# [Set problem]
Return the lines from the line containing "# ---- helpers" through the line containing "scene.render.fps = FPS" exactly. No other line should appear in the answer.

□ □ □

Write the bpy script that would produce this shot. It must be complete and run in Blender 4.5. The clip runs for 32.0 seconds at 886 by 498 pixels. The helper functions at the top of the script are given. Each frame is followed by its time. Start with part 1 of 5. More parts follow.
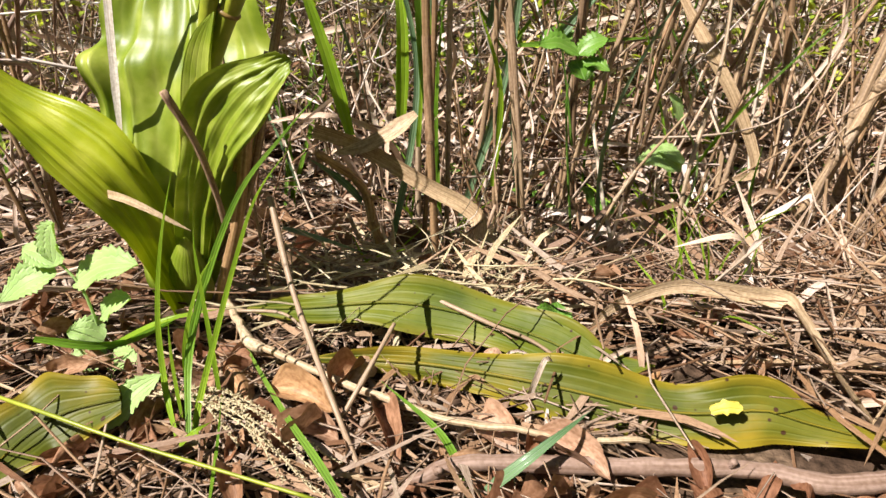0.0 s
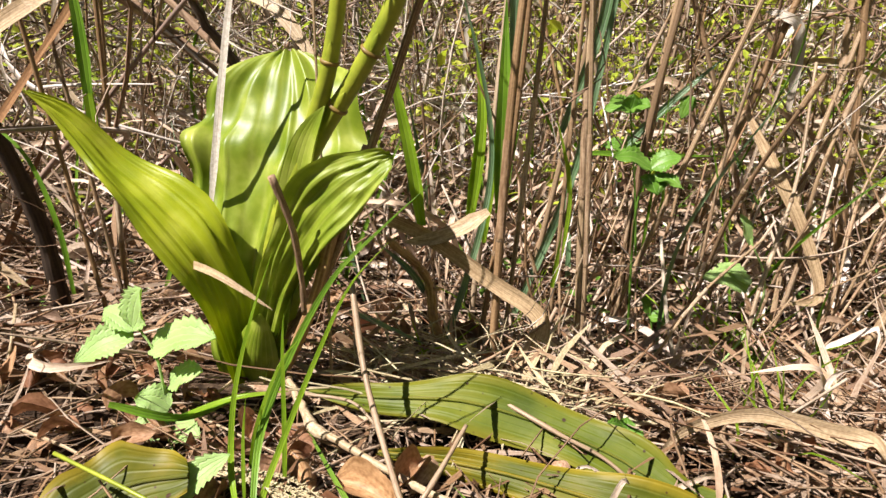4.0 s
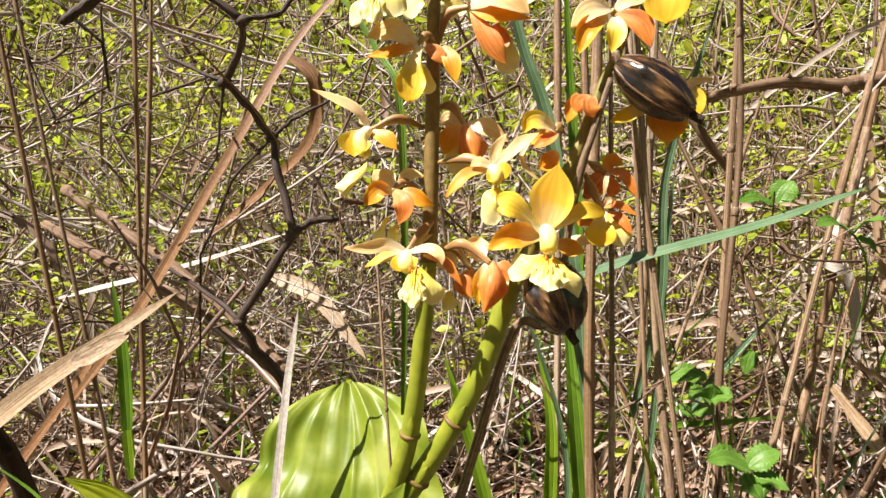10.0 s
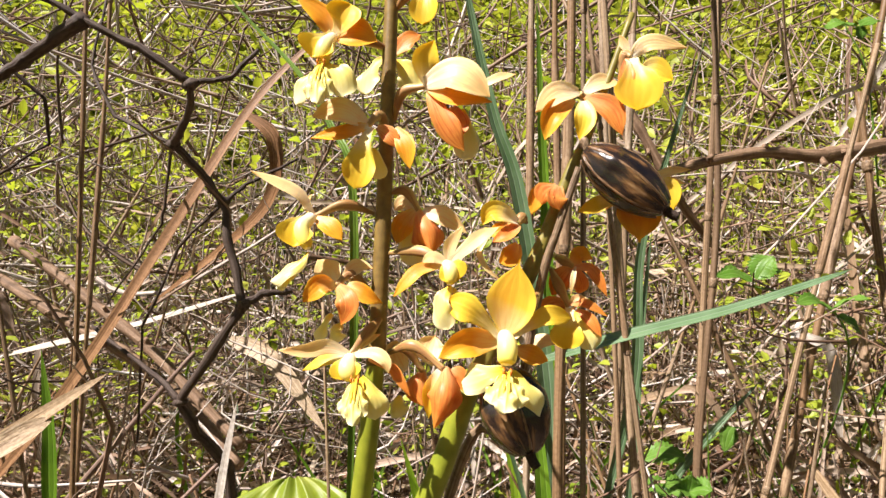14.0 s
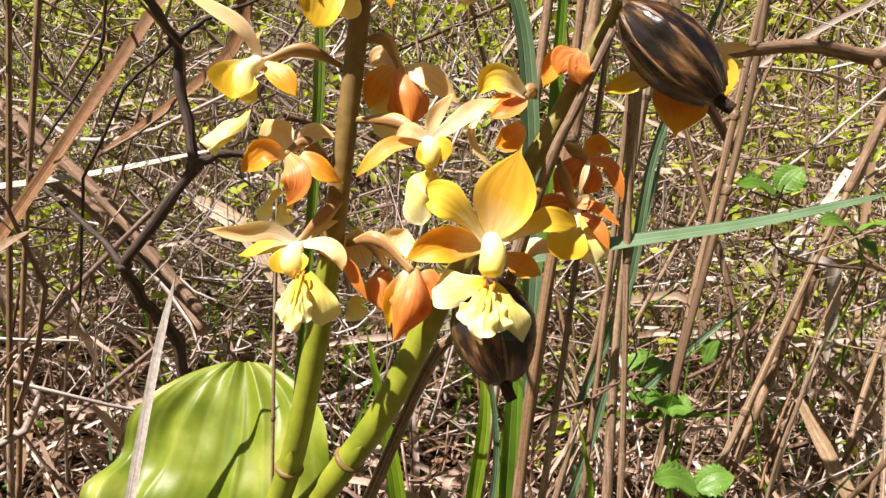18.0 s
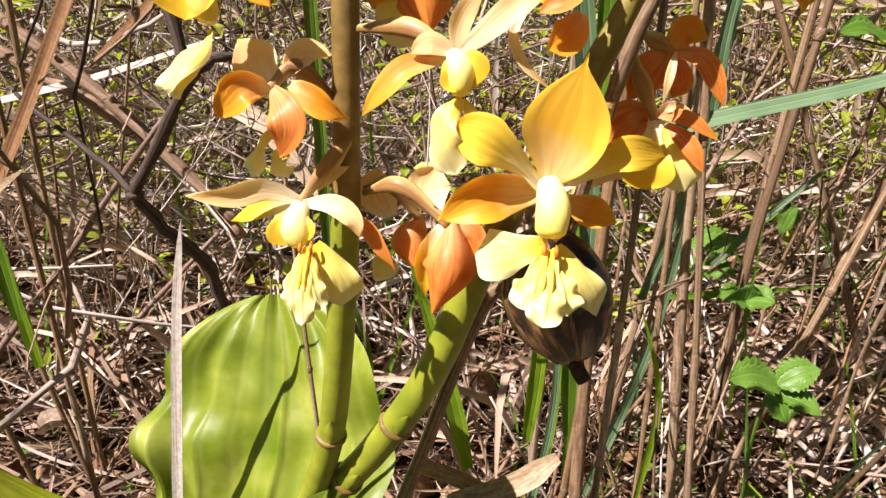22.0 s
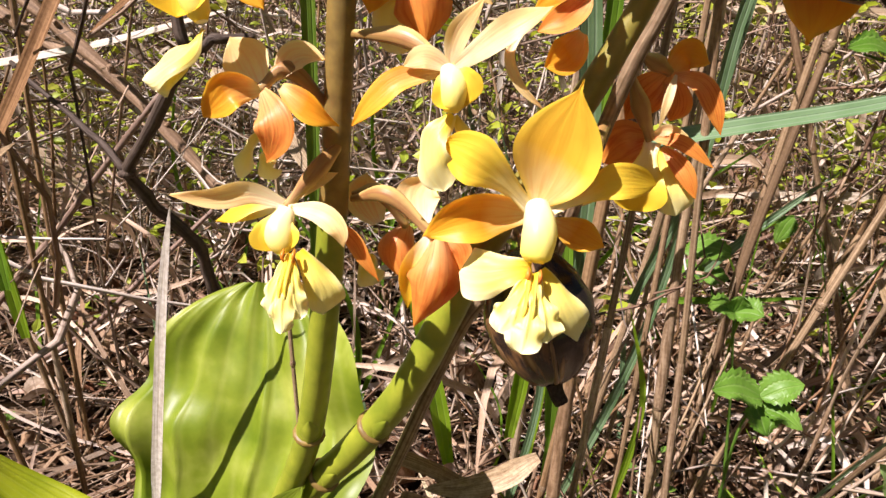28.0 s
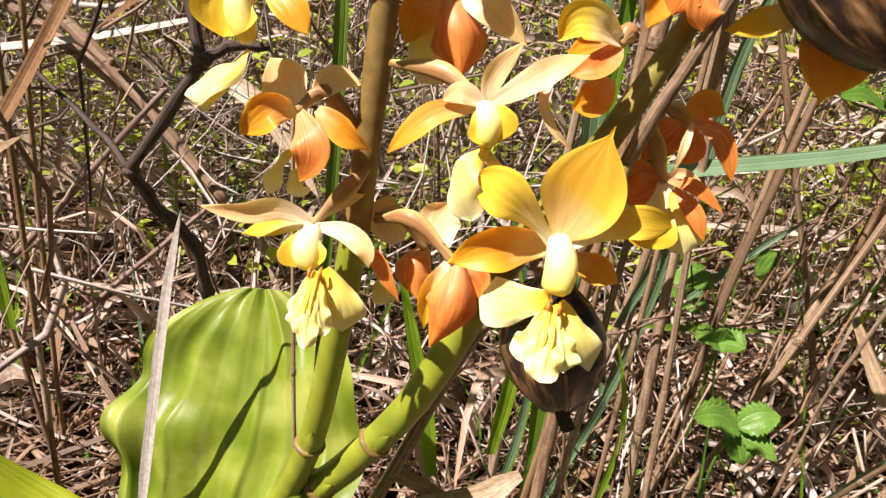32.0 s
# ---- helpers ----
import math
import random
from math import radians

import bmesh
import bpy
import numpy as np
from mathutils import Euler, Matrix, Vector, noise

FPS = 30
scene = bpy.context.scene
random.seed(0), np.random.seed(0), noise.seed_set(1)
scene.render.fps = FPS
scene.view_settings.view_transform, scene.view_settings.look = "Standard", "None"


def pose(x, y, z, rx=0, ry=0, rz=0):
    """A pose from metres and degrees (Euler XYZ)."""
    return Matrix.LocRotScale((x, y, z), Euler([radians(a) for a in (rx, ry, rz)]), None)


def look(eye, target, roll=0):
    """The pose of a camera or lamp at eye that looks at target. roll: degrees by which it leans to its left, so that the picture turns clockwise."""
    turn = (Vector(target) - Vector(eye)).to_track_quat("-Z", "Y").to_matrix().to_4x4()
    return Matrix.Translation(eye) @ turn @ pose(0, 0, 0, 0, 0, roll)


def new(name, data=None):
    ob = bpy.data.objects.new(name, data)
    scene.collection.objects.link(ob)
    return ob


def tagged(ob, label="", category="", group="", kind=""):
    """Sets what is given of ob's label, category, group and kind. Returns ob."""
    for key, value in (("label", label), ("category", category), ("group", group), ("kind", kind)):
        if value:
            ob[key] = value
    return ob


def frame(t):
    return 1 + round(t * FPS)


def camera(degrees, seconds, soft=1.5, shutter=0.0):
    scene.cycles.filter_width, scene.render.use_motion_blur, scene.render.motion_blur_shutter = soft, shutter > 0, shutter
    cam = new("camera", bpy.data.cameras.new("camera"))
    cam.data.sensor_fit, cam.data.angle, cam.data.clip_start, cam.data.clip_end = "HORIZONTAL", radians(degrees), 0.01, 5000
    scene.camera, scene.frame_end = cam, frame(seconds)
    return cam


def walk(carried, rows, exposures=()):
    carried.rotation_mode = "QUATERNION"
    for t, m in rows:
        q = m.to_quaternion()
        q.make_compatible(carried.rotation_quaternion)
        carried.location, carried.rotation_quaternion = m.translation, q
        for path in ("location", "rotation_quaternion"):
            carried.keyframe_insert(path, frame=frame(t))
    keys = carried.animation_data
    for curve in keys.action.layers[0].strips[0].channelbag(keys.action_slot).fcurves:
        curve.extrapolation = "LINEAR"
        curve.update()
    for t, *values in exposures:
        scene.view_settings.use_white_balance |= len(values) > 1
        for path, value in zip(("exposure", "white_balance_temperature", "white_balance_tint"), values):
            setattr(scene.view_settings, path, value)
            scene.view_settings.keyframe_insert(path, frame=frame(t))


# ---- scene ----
cam = camera(70.7, 32.0)
PATH = [
    (0, (0.05, 0.026, 0.236), (0.022, 1.854, -0.576), -1.0),
    (0.5, (0.051, 0.028, 0.236), (0.071, 1.859, -0.569), 0.1),
    (1, (0.05, 0.028, 0.237), (0.09, 1.866, -0.55), 1.0),
    (1.5, (0.049, 0.027, 0.237), (0.079, 1.88, -0.516), 1.3),
    (2, (0.045, 0.026, 0.239), (0.066, 1.891, -0.484), 1.9),
    (2.5, (0.04, 0.026, 0.24), (0.041, 1.908, -0.438), 2.8),
    (3, (0.036, 0.026, 0.24), (0.002, 1.922, -0.395), 3.1),
    (3.5, (0.03, 0.025, 0.241), (-0.038, 1.934, -0.351), 3.4),
    (5.5, (0.003, 0.033, 0.248), (-0.238, 1.959, -0.233), 5.1),
    (6, (-0.004, 0.036, 0.251), (-0.277, 1.97, -0.179), 5.5),
    (6.5, (-0.011, 0.044, 0.261), (-0.291, 1.982, -0.144), 3.4),
    (7, (-0.015, 0.049, 0.274), (-0.282, 1.99, -0.127), 1.6),
    (7.5, (-0.017, 0.055, 0.283), (-0.253, 2.001, -0.113), 0.3),
    (8, (-0.018, 0.058, 0.294), (-0.235, 2.018, -0.037), -1.2),
    (8.2, (-0.024, 0.052, 0.286), (-0.191, 2.03, 0.045), -1.0),
    (8.5, (-0.017, 0.054, 0.297), (-0.209, 2.037, 0.128), -0.9),
    (9, (-0.016, 0.054, 0.301), (-0.201, 2.044, 0.222), -0.9),
    (9.5, (-0.014, 0.061, 0.307), (-0.186, 2.053, 0.258), -1.3),
    (10, (-0.014, 0.062, 0.31), (-0.172, 2.055, 0.345), -0.9),
    (10.5, (-0.013, 0.067, 0.312), (-0.14, 2.06, 0.423), -0.6),
    (11, (-0.01, 0.075, 0.319), (-0.101, 2.068, 0.452), -0.9),
    (11.5, (-0.011, 0.084, 0.323), (-0.087, 2.078, 0.456), -1.1),
    (12, (-0.011, 0.086, 0.322), (-0.074, 2.081, 0.45), -1.0),
    (12.5, (-0.008, 0.085, 0.329), (-0.074, 2.081, 0.444), -1.1),
    (13, (-0.008, 0.082, 0.332), (-0.108, 2.076, 0.445), -0.5),
    (13.5, (-0.012, 0.077, 0.328), (-0.126, 2.07, 0.449), 0.1),
    (14, (-0.005, 0.085, 0.332), (-0.102, 2.076, 0.487), 0.1),
    (14.5, (-0.008, 0.09, 0.322), (-0.075, 2.082, 0.48), 1.1),
    (16.5, (-0.01, 0.119, 0.325), (-0.039, 2.118, 0.385), 1.8),
    (17, (-0.007, 0.126, 0.332), (-0.029, 2.125, 0.291), 3.5),
    (17.5, (-0.005, 0.123, 0.334), (-0.034, 2.12, 0.222), 4.8),
    (18, (-0.003, 0.128, 0.335), (-0.054, 2.113, 0.098), 5.7),
    (18.5, (-0.002, 0.131, 0.343), (-0.071, 2.108, 0.049), 6.0),
    (19, (-0.001, 0.136, 0.343), (-0.085, 2.091, -0.07), 5.5),
    (19.5, (0.002, 0.141, 0.346), (-0.096, 2.065, -0.193), 4.4),
    (20, (0.002, 0.147, 0.348), (-0.108, 2.039, -0.29), 3.4),
    (20.5, (0.001, 0.154, 0.352), (-0.135, 2.031, -0.325), 2.5),
    (21, (-0.002, 0.159, 0.35), (-0.153, 2.029, -0.343), 2.5),
    (21.5, (-0.004, 0.163, 0.348), (-0.159, 2.041, -0.321), 2.4),
    (22, (-0.005, 0.168, 0.349), (-0.169, 2.039, -0.34), 0.5),
    (22.5, (-0.007, 0.17, 0.34), (-0.162, 2.102, -0.154), 2.3),
    (23, (-0.007, 0.172, 0.336), (-0.178, 2.125, -0.06), 3.4),
    (23.5, (-0.003, 0.172, 0.338), (-0.186, 2.108, -0.129), 3.8),
    (24, (-0.005, 0.17, 0.338), (-0.211, 2.094, -0.171), 3.3),
    (24.5, (-0.007, 0.17, 0.337), (-0.218, 2.09, -0.185), 3.5),
    (26.5, (-0.003, 0.177, 0.338), (-0.213, 2.104, -0.158), 3.5),
    (27, (-0.002, 0.175, 0.348), (-0.176, 2.078, -0.244), 3.0),
    (27.5, (-0.004, 0.173, 0.35), (-0.157, 2.043, -0.344), 3.4),
    (28, (-0.003, 0.172, 0.355), (-0.156, 2.021, -0.392), 3.8),
    (28.5, (-0.005, 0.172, 0.358), (-0.152, 2.007, -0.423), 4.3),
    (29, (-0.007, 0.17, 0.36), (-0.143, 1.988, -0.461), 4.9),
    (29.5, (-0.007, 0.17, 0.36), (-0.127, 1.968, -0.506), 5.5),
    (30, (-0.008, 0.168, 0.361), (-0.124, 1.964, -0.512), 5.9),
    (30.5, (-0.009, 0.168, 0.362), (-0.123, 1.971, -0.497), 6.2),
    (31, (-0.01, 0.169, 0.362), (-0.121, 1.978, -0.483), 6.5),
    (31.5, (-0.011, 0.169, 0.362), (-0.112, 2.006, -0.422), 7.4),
    (32, (-0.012, 0.168, 0.359), (-0.099, 2.035, -0.355), 8.0),
]
walk(cam, [(t, look(eye, target, roll)) for t, eye, target, roll in PATH], exposures=[(0.0, 1.12, 6500, 11), (7.0, 1.15, 6500, 12), (10.0, 1.06, 6500, 14), (14.0, 1.06, 6500, 15), (17.5, 0.98, 6500, 18), (22.0, 0.97, 6500, 20), (32.0, 0.94, 6500, 20)])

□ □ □

# [Output of the exercise]
# ---- helpers ----
import math
import random
from math import radians

import bmesh
import bpy
import numpy as np
from mathutils import Euler, Matrix, Vector, noise

FPS = 30
scene = bpy.context.scene
random.seed(0), np.random.seed(0), noise.seed_set(1)
scene.render.fps = FPS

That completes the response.